START

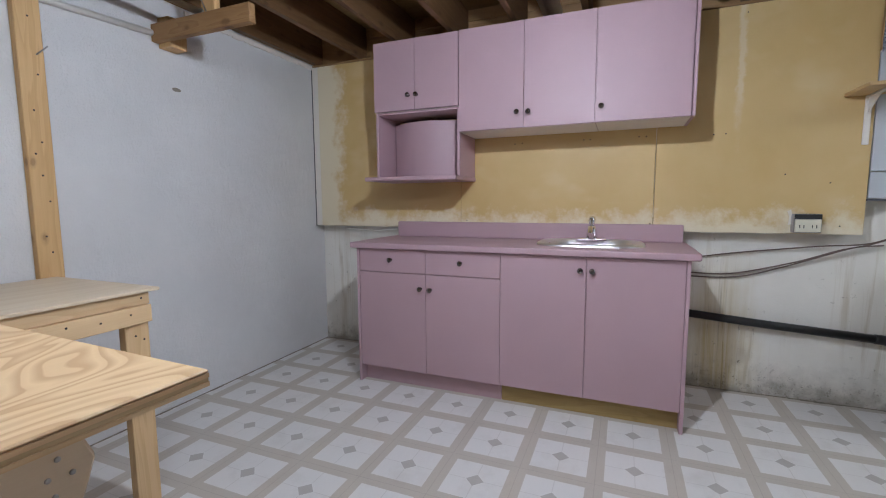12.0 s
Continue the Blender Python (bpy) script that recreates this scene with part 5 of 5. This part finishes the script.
def bare_bulb(x, y, glow):
    """A bulb below a porcelain socket; its strip bridges the bay on the far side of a joist."""
    b = thing("bare_bulb", (x, y, 2.005), "bare lit bulb in a white ceiling socket", "bulb", "bare bulbs")
    part("mount_strip", box((x - 0.045, y - 0.02, 2.205), (x + 0.045, y + 0.35, 2.24), 0.002), LUMBER_Y, b, "wood strip across the joists")
    part("socket_base", lathe([(0.058, 2.205), (0.056, 2.19), (0.035, 2.17), (0.026, 2.145), (0.024, 2.12)], Matrix.Translation((x, y, 0)), 20), PLASTIC_WHITE, b)
    part("bulb_collar", lathe([(0.013, 2.125), (0.014, 2.105), (0.020, 2.080), (0.0280, 2.0575), (0.0270, 2.0535)], Matrix.Translation((x, y, 0)), 20), PLASTIC_WHITE, b, "opaque white collar of the bulb")
    part("bulb", lathe([(0.0275, 2.0550), (0.0295, 2.049), (0.0310, 2.040), (0.0295, 2.026), (0.0225, 2.013), (0.011, 2.006), (0.002, 2.0045)], Matrix.Translation((x, y, 0)), 20), glow, b, "bright glowing frosted dome")


bare_bulb(4.765, 1.69, BULB)
bare_bulb(3.80, 2.10, BULB_DIM)


def fluorescent():
    x0, x1, y0, y1, z = 5.365, 5.512, -1.60, -0.36, 2.135
    f = thing("fluorescent_fixture", (5.44, -0.98, z), "lit fluorescent strip light under the joists", "lamp")
    part("housing", box((x0, y0, z + 0.014), (x1, y1, z + 0.10), 0.006), WHITE_TRIM, f)
    part("diffuser", box((x0, y0 + 0.012, z), (x1, y1 - 0.012, z + 0.014), 0.004, 2), TUBE_GLOW, f, "glowing white wraparound diffuser")
    for a, b in ((y0, y0 + 0.012), (y1 - 0.012, y1)):
        part("end_cap", box((x0 - 0.003, a, z - 0.003), (x1 + 0.003, b, z + 0.10), 0.004), WHITE_TRIM, f)


fluorescent()
cable = thing("pink_cable", (5.5, 1.6, 2.27), "thin pink cable strung through the joists", "cable")
for y0, y1 in ((0.85, 1.22), (1.26, 1.63), (1.67, 2.04), (2.08, 2.45), (2.49, 2.86), (2.90, 3.27)):
    part("span", tube(arc([(5.46, y0 - 0.02, 2.285), (5.48, y0 + 0.10, 2.262), (5.50, (y0 + y1) / 2, 2.250), (5.50, y1 - 0.08, 2.268), (5.49, y1 + 0.02, 2.285)], 5), 0.006, 6), WIRE_PINK, cable)
single("ceiling_cable", tube(arc([(4.0, 0.43, 2.30), (4.5, 0.50, 2.27), (4.9, 0.65, 2.255), (5.05, 0.80, 2.27), (5.1, 0.83, 2.29)]), 0.006, 6), ABS, "black cable looping below a joist", "cable", "ceiling cables")
single("ceiling_cable", tube(arc([(5.2, -0.32, 2.30), (5.6, -0.40, 2.25), (5.9, -0.45, 2.22), (6.1, -0.30, 2.25), (6.24, -0.10, 2.27)], 6), 0.0035, 6), WIRE_WHITE, "white cable hanging below the joists", "cable", "ceiling cables")
single("ceiling_cable", tube(arc([(6.24, -0.10, 2.32), (6.20, -0.22, 2.285), (6.20, -0.38, 2.275), (6.235, -0.50, 2.30)], 6), 0.0035, 6), WIRE_WHITE, "white cable hanging below the joists", "cable", "ceiling cables")
single("ceiling_cable", tube(arc([(4.6, 1.26, 2.33), (4.72, 1.38, 2.29), (4.85, 1.5, 2.31), (4.9, 1.63, 2.33)], 6), 0.0035, 6), WIRE_WHITE, "white cable hanging below the joists", "cable", "ceiling cables")
single("ceiling_cable", tube(arc([(5.3, 3.30, 2.35), (5.6, 3.15, 2.30), (5.9, 3.0, 2.33), (6.0, 2.90, 2.36)]), 0.005, 6), ABS, "black cable looping below a joist", "cable", "ceiling cables")


def floor_drain():
    d = thing("floor_drain", (4.91, 0.655, 0), "round metal floor drain grate", "drain")
    part("ring", lathe([(0.062, 0.0), (0.062, 0.004), (0.052, 0.005), (0.050, 0.001)], Matrix.Translation((4.91, 0.655, 0)), 28), NAIL, d)
    part("well", lathe([(0.052, 0.0008), (0.0505, 0.0012)], Matrix.Translation((4.91, 0.655, 0)), 24), DARK_SLOT, d)
    part("hub", lathe([(0.016, 0.001), (0.015, 0.0045), (0.003, 0.0048)], Matrix.Translation((4.91, 0.655, 0)), 14), NAIL, d)
    for k in range(10):
        m = Matrix.Translation((4.91, 0.655, 0)) @ Matrix.Rotation(2 * math.pi * k / 10, 4, "Z")
        part("bar", moved(box((0.013, -0.004, 0.001), (0.053, 0.004, 0.0042)), m), NAIL, d)


floor_drain()


# ---- laundry: north side ----
def workbench():
    x0, x1, y0, y1, z = 3.28, 3.945, 1.795, 2.95, 0.992
    b = thing("workbench", (3.945, 1.795, 0), "tall home-made workbench with thick plywood top", "workbench")
    b.rotation_euler.z = radians(-2)
    part("top", box((x0, y0, z - 0.004), (x1, y1, z), 0.0015), PLY, b, "plywood top with bold wavy grain")
    for k in range(3):
        part("ply_layer", box((x0 + 0.0008 * (k % 2), y0 + 0.0008 * (k % 2), z - 0.0172 + 0.0044 * k), (x1 - 0.0008 * (k % 2), y1, z - 0.0129 + 0.0044 * k)), PLY_CORE if k % 2 else PALE_X, b)
    for lx in (x0 + 0.03, x1 - 0.42):
        for ly in (y0 + 0.155, y1 - 0.12):
            part("leg", box((lx, ly, 0.0), (lx + 0.089, ly + 0.038, z - 0.0172), 0.002), PALE_Z, b)
    for ly in (y0 + 0.115, y1 - 0.082):
        part("rail", box((x0 + 0.02, ly, z - 0.113), (x1 - 0.30, ly + 0.038, z - 0.0172), 0.002), PALE_X, b)
    gus = [(3.77, z - 0.026), (3.862, z - 0.040), (3.872, z - 0.065), (3.86, z - 0.10), (3.52, z - 0.45), (3.44, z - 0.39)]
    g = part("brace", prism(gus, "y", y0 + 0.060, y0 + 0.085, 0.003), PLY_PALE, b, "diagonal plywood brace with screws")
    for x, dz in ((3.842, 0.053), (3.852, 0.070), (3.834, 0.068), (3.838, 0.085)):
        part("screw", lathe([(0.0026, 0.0), (0.0023, 0.0012), (0.0008, 0.001)], Matrix.Translation((x, y0 + 0.060, z - dz)) @ Matrix.Rotation(radians(90), 4, "X"), 10), NAIL, g)


workbench()


def work_table():
    x0, x1, y0, y1, z = 3.35, 4.762, 3.045, 3.70, 0.843
    b = thing("work_table", (4.0, 3.4, 0), "pale plywood-topped work table against the wall", "table")
    part("top", box((x0, y0, z - 0.012), (x1, y1, z), 0.002), PLY_PALE, b)
    for ya, yb in ((y0 + 0.012, y0 + 0.050), (y1 - 0.045, y1 - 0.007)):
        part("rail", box((x0 + 0.03, ya, z - 0.058), (x1 - 0.035, yb, z - 0.012), 0.002), PALE_X, b)
        part("rail", box((x0 + 0.03, ya - 0.010, z - 0.125), (x1 - 0.035, yb - 0.002, z - 0.060), 0.002), PALE_X, b)
        for lx in (x0 + 0.05, x1 - 0.128):
            part("leg", box((lx, ya + 0.004, 0.0), (lx + 0.086, yb + 0.002, z - 0.126), 0.002), PALE_Z, b)
    part("end_rail", box((x1 - 0.075, y0 + 0.052, z - 0.10), (x1 - 0.037, y1 - 0.047, z - 0.012), 0.002), LUMBER_Y, b)
    for x, dz in ((4.69, 0.03), (4.65, 0.085), (4.55, 0.09), (4.45, 0.08), (4.67, 0.17), (4.70, 0.19), (4.66, 0.35), (4.69, 0.45)):
        part("nail_head", lathe([(0.004, 0.0), (0.0035, 0.001)], Matrix.Translation((x, y0 + 0.0015 + (0.0145 if dz > 0.126 else 0.0), z - dz)) @ Matrix.Rotation(radians(90), 4, "X"), 8), BLACK, b)


work_table()
stud_t = thing("wall_stud", (4.775, 3.73, 0), "bare upright stud against the white wall", "stud")
part("post", box((4.706, 3.712, 0.0), (4.798, 3.749, 2.24), 0.003), STUD, stud_t)
for k, z in enumerate((2.05, 1.93, 1.70, 1.55, 1.42, 1.37, 1.28, 1.17, 1.02, 0.95)):
    part("nail_head", lathe([(0.0042, 0), (0.0035, 0.0012)], Matrix.Translation((4.735 + 0.034 * ((k * 7) % 5) / 4, 3.712, z)) @ Matrix.Rotation(radians(90), 4, "X"), 8), BLACK, stud_t)
part("nail", tube([(4.77, 3.715, 1.78), (4.792, 3.668, 1.815)], 0.003, 6), NAIL, stud_t)


def rod_bracket():
    r = thing("rod_bracket", (5.35, 3.4, 2.0), "wooden bracket holding a metal hanging rod", "bracket")
    part("arm", box((5.297, 3.065, 2.006), (5.337, 3.745, 2.095), 0.003), LUMBER_Y, r)
    part("hanger", box((5.3375, 3.33, 2.030), (5.375, 3.42, 2.30), 0.003), STUD, r)
    part("wall_block", box((5.3375, 3.66, 1.985), (5.44, 3.748, 2.14), 0.003), STUD, r)
    part("rod", tube([(5.35, 3.42, 2.115), (4.6, 3.44, 2.135), (3.6, 3.46, 2.15)], 0.016, 12), NAIL, r, "shiny metal rod")
    part("rod_cup", tube([(5.33, 3.42, 2.115), (5.38, 3.419, 2.115)], 0.021, 12), NAIL, r)
    part("nail", tube([(5.32, 3.36, 2.095), (5.28, 3.36, 2.165)], 0.003, 6), NAIL, r)


rod_bracket()
single("wall_conduit", tube([(3.3, 3.735, 1.95), (5.296, 3.735, 2.05)], 0.015, 10), PLASTIC_WHITE, "thin white painted pipe along the wall", "pipe")
single("rim_insulation", box((3.3, 3.70, 2.245), (6.66, 3.749, 2.36), 0.01), SUBFLOOR, "stained wood rim above the white wall", "trim", kind="structure")
mortar = bmesh.new()
for k in range(60):
    x = 5.50 + k * 0.0195
    box((x, 3.738 + 0.004 * noise.noise((k, 0, 0)), 2.205 + 0.02 * noise.noise((k * 0.6, 3, 0))), (x + 0.0195, 3.752, 2.236 + 0.006 * noise.noise((k * 0.9, 8, 0))), bm=mortar)
single("mortar_edge", mortar, OFFWHITE, "crumbling pale mortar at the wall top", "mortar", kind="structure")
scuff = prism([(5.426 + 0.026 * (1 + 0.5 * noise.noise((k, 1, 1))) * math.cos(2 * math.pi * k / 16), 1.79 + 0.011 * (1 + 0.6 * noise.noise((k, 5, 1))) * math.sin(2 * math.pi * k / 16)) for k in range(16)], "y", 3.7488, 3.7502)
single("wall_scuff", scuff, GASKET, "small grey-brown scuff on the white wall", "scuff", kind="structure")
# ragged dark gap where the vinyl meets the walls
for name, x0, x1, y0, y1 in (("east", 6.675, 6.701, -1.8, 3.75), ("north", 3.3, 6.70, 3.725, 3.751)):
    edge = bmesh.new()
    along = name == "north"
    n = 90
    for k in range(n):
        t0, t1 = k / n, (k + 1) / n
        w = 0.006 + 0.012 * max(0, noise.noise((k * 0.31, 4 if along else 9, 0)) + 0.3)
        if along:
            box((x0 + (x1 - x0) * t0, y1 - w, 0.0), (x0 + (x1 - x0) * t1, y1, 0.003), bm=edge)
        else:
            box((x1 - w, y0 + (y1 - y0) * t0, 0.0), (x1, y0 + (y1 - y0) * t1, 0.003), bm=edge)
    single("floor_gap", edge, GASKET, "ragged grimy edge of the vinyl at the wall", "trim", kind="structure")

END

Check each line above for the string "with", then copy the ones that have it.

Continue the Blender Python (bpy) script that recreates this scene with part 5 of 5. This part finishes the script.
    b = thing("workbench", (3.945, 1.795, 0), "tall home-made workbench with thick plywood top", "workbench")
    part("top", box((x0, y0, z - 0.004), (x1, y1, z), 0.0015), PLY, b, "plywood top with bold wavy grain")
    g = part("brace", prism(gus, "y", y0 + 0.060, y0 + 0.085, 0.003), PLY_PALE, b, "diagonal plywood brace with screws")